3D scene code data
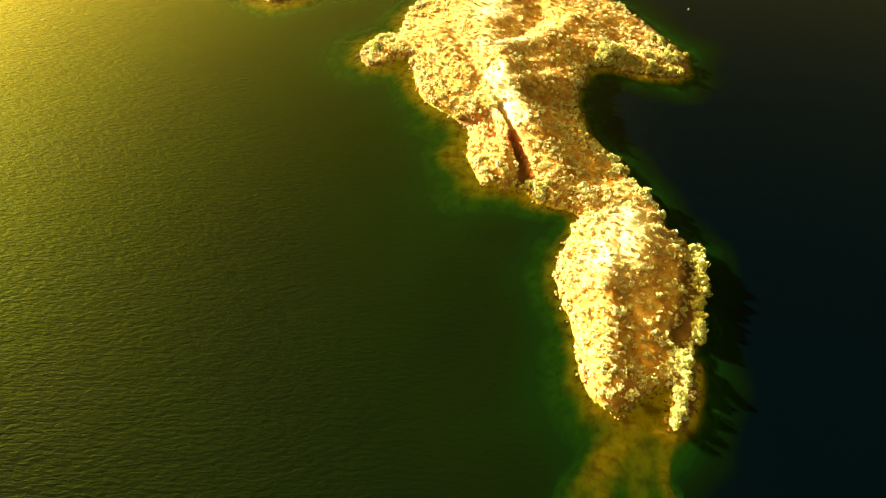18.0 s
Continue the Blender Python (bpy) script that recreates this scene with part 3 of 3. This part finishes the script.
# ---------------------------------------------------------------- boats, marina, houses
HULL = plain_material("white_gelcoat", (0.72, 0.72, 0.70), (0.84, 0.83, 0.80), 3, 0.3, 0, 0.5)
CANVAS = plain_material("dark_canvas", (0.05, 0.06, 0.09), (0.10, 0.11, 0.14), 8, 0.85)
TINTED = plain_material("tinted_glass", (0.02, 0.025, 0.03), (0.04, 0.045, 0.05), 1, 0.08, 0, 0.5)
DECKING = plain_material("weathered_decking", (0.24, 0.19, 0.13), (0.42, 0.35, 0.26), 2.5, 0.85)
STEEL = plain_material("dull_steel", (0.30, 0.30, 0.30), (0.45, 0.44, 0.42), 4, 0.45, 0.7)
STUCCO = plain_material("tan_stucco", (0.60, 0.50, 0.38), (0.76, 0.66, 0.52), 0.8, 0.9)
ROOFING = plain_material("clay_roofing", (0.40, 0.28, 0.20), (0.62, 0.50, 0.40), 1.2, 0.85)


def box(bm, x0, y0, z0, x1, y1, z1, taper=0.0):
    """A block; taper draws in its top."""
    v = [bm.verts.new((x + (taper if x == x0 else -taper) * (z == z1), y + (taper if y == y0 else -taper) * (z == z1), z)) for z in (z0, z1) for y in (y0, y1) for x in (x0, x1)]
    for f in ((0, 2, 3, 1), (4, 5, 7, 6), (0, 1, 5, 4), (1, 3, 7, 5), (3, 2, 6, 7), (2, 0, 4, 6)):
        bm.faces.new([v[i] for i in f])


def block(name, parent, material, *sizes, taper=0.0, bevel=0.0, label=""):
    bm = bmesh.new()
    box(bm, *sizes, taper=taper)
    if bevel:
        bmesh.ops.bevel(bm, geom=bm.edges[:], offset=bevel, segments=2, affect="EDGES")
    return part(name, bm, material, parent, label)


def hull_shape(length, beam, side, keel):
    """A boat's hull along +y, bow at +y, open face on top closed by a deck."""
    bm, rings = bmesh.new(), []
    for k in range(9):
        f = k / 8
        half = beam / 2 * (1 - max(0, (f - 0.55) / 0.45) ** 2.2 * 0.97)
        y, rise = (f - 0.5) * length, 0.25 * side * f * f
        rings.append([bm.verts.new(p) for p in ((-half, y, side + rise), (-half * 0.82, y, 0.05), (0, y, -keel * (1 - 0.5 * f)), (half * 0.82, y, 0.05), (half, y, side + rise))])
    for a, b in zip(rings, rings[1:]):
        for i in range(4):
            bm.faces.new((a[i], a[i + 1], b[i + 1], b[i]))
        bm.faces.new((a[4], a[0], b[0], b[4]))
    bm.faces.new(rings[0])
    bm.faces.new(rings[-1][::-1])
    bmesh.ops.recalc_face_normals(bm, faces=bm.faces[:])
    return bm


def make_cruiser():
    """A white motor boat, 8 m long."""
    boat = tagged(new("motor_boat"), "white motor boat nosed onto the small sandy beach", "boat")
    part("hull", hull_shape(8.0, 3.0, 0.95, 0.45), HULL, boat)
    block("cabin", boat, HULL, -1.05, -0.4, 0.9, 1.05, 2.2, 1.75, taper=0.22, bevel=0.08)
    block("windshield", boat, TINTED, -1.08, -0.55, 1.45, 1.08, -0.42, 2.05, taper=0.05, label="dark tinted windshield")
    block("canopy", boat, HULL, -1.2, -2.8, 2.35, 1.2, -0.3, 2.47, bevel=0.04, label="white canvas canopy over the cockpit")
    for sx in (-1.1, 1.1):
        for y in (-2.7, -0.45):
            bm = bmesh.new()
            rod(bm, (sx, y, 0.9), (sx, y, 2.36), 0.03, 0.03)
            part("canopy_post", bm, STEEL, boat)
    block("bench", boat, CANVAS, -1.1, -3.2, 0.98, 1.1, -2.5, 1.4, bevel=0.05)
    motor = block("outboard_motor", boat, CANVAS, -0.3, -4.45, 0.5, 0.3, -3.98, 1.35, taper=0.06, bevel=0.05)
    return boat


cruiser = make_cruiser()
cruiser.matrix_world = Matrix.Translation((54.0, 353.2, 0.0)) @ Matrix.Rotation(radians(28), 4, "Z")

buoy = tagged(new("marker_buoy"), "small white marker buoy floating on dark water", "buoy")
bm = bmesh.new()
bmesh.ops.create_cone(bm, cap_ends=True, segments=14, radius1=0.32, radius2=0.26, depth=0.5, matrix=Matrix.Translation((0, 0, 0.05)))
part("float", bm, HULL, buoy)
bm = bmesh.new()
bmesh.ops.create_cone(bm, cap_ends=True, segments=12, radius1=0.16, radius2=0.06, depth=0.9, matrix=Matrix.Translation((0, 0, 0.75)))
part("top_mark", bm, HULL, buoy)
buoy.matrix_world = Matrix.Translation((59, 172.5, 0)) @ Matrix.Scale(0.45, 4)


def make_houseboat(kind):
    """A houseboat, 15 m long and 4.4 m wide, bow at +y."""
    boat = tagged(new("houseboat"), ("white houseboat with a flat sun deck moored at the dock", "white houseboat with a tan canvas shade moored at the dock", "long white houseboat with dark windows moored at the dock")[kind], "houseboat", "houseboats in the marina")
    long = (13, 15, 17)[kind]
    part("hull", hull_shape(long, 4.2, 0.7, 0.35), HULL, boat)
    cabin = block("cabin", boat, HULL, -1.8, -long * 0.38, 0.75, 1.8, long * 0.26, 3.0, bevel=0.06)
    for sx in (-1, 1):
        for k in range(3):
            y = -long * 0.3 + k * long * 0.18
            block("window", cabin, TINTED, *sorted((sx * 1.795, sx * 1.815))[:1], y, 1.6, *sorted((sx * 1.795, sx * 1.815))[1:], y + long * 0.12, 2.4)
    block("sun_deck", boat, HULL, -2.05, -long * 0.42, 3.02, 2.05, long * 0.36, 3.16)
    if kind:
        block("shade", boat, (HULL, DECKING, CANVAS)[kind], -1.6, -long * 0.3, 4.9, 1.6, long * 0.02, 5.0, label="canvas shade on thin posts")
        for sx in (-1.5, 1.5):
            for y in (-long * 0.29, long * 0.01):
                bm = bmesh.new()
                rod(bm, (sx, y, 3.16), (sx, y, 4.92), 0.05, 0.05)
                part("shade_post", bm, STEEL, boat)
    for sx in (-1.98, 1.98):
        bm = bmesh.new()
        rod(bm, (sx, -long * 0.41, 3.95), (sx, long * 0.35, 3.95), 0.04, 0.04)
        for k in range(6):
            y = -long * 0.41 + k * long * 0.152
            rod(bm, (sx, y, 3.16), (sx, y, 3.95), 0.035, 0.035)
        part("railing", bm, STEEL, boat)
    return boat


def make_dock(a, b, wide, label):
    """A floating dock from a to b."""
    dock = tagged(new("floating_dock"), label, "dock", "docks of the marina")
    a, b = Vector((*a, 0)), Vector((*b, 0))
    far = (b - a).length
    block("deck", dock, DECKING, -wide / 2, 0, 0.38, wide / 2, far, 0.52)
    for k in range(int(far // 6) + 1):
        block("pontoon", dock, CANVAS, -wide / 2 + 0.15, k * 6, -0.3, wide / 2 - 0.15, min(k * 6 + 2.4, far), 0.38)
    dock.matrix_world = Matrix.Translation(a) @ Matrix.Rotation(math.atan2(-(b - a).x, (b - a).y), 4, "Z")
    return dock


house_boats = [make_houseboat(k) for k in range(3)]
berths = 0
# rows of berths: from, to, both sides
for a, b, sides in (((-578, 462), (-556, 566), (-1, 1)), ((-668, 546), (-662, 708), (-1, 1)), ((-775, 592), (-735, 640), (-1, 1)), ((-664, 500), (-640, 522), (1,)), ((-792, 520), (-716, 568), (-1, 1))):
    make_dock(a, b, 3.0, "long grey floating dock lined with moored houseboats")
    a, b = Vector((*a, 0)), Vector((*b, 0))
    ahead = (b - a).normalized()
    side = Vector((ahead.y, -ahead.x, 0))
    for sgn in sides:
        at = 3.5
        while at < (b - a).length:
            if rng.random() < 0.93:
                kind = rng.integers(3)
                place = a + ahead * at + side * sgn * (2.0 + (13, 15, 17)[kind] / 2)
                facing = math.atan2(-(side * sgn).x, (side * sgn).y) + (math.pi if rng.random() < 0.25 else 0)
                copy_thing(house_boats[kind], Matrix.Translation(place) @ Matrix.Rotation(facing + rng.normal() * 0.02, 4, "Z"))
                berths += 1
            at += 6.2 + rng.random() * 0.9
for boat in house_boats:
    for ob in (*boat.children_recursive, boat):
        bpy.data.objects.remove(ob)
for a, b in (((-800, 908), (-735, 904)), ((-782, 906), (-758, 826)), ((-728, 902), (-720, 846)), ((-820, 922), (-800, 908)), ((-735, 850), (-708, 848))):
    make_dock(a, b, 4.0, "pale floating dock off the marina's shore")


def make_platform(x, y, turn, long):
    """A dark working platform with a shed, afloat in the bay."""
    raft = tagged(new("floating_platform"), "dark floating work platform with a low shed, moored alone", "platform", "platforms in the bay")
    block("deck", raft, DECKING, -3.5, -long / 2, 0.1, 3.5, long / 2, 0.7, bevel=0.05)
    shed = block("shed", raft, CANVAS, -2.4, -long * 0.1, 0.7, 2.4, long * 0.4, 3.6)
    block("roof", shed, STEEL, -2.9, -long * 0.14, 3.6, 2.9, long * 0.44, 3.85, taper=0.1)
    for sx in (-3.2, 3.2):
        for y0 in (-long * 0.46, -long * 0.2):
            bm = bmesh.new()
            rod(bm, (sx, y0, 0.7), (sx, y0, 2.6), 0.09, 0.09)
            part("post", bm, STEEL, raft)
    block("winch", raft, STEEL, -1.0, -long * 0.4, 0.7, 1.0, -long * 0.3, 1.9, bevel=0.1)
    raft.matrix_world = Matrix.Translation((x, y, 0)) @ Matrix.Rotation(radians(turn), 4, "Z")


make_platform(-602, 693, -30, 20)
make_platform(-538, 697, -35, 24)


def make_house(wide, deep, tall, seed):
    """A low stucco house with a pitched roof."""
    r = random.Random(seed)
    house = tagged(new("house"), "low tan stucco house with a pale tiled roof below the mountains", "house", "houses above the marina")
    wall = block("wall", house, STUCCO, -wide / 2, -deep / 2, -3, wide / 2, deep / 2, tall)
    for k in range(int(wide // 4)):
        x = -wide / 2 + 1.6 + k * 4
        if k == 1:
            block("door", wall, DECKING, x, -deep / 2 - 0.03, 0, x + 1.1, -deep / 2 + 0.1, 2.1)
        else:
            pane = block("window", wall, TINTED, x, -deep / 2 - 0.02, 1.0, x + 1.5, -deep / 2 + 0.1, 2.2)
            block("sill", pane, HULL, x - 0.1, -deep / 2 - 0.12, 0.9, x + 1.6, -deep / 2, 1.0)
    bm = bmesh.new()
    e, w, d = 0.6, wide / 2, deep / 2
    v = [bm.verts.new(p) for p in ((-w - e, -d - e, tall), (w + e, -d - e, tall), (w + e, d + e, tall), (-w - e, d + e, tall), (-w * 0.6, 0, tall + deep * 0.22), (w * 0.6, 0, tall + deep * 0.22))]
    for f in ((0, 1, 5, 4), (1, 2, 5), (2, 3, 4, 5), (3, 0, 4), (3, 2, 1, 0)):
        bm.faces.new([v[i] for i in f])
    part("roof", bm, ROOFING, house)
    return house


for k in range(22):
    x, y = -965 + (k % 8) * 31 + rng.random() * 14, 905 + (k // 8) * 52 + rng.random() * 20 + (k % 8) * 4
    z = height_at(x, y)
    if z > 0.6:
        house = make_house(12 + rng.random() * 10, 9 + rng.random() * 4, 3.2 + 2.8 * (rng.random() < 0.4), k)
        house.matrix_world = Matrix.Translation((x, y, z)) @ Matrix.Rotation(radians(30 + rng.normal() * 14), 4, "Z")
* * *
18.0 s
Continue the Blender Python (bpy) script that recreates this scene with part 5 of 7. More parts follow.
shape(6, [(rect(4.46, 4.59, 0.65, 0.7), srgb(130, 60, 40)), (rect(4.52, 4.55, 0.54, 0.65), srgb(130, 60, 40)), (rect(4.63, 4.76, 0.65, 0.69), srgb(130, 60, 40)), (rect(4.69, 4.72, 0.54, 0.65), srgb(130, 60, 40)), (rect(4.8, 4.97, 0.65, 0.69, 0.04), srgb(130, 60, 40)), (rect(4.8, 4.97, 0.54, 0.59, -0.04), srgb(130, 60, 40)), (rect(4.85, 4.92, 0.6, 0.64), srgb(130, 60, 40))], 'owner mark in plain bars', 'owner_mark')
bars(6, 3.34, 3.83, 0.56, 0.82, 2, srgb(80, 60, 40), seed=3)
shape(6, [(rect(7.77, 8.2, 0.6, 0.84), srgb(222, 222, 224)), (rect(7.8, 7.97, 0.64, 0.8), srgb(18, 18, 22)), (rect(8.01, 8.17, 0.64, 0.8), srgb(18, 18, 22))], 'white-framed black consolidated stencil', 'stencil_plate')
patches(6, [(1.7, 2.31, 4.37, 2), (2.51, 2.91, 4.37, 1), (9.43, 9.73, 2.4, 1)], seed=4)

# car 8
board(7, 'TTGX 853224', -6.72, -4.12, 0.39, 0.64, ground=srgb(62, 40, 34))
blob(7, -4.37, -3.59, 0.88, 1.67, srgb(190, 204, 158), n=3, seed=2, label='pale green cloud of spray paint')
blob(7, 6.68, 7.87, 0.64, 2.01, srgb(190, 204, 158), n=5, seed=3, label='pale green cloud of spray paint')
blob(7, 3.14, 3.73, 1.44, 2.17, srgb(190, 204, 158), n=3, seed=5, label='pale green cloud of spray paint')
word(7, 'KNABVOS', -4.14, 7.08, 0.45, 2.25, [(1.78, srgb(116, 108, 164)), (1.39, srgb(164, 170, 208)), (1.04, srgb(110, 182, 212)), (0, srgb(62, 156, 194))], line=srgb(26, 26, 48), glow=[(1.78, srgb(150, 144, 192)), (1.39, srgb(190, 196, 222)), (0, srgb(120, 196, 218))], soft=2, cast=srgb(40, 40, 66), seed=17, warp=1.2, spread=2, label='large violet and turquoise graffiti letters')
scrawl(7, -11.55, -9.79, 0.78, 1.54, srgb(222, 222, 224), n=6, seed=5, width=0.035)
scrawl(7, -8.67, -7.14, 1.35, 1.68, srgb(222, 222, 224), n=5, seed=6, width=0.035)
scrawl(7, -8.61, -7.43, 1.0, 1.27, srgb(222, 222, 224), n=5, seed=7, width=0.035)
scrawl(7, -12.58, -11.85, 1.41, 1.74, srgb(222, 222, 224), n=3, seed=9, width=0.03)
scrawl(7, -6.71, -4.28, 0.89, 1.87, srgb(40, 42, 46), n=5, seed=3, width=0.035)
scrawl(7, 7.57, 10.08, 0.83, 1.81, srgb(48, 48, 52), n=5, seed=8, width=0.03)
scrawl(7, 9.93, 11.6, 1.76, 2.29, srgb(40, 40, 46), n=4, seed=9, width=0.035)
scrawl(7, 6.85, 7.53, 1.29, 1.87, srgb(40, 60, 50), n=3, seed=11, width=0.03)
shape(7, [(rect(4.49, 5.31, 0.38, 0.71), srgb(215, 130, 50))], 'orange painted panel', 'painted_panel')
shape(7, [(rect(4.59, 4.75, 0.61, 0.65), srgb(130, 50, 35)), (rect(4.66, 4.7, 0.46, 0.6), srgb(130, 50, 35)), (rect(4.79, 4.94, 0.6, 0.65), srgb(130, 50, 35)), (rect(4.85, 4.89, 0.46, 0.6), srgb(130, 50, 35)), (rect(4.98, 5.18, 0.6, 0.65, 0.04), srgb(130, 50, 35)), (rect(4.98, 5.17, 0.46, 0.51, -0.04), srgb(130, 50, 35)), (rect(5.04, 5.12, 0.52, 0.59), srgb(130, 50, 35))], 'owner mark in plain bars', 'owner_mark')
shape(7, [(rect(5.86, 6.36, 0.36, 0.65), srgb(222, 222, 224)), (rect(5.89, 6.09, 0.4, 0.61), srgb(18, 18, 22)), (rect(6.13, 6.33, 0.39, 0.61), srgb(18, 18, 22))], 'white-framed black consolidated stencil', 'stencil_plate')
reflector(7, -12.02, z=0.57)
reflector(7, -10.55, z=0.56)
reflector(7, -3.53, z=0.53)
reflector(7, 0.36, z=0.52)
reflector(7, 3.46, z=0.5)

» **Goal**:
Nothing but the lines from the line that contains "More parts follow." through the line that contains "2.4, 1)], seed=4)" should be given again, each exactly as it stands, both ends included.

» **The response**:
Continue the Blender Python (bpy) script that recreates this scene with part 5 of 7. More parts follow.
shape(6, [(rect(4.46, 4.59, 0.65, 0.7), srgb(130, 60, 40)), (rect(4.52, 4.55, 0.54, 0.65), srgb(130, 60, 40)), (rect(4.63, 4.76, 0.65, 0.69), srgb(130, 60, 40)), (rect(4.69, 4.72, 0.54, 0.65), srgb(130, 60, 40)), (rect(4.8, 4.97, 0.65, 0.69, 0.04), srgb(130, 60, 40)), (rect(4.8, 4.97, 0.54, 0.59, -0.04), srgb(130, 60, 40)), (rect(4.85, 4.92, 0.6, 0.64), srgb(130, 60, 40))], 'owner mark in plain bars', 'owner_mark')
bars(6, 3.34, 3.83, 0.56, 0.82, 2, srgb(80, 60, 40), seed=3)
shape(6, [(rect(7.77, 8.2, 0.6, 0.84), srgb(222, 222, 224)), (rect(7.8, 7.97, 0.64, 0.8), srgb(18, 18, 22)), (rect(8.01, 8.17, 0.64, 0.8), srgb(18, 18, 22))], 'white-framed black consolidated stencil', 'stencil_plate')
patches(6, [(1.7, 2.31, 4.37, 2), (2.51, 2.91, 4.37, 1), (9.43, 9.73, 2.4, 1)], seed=4)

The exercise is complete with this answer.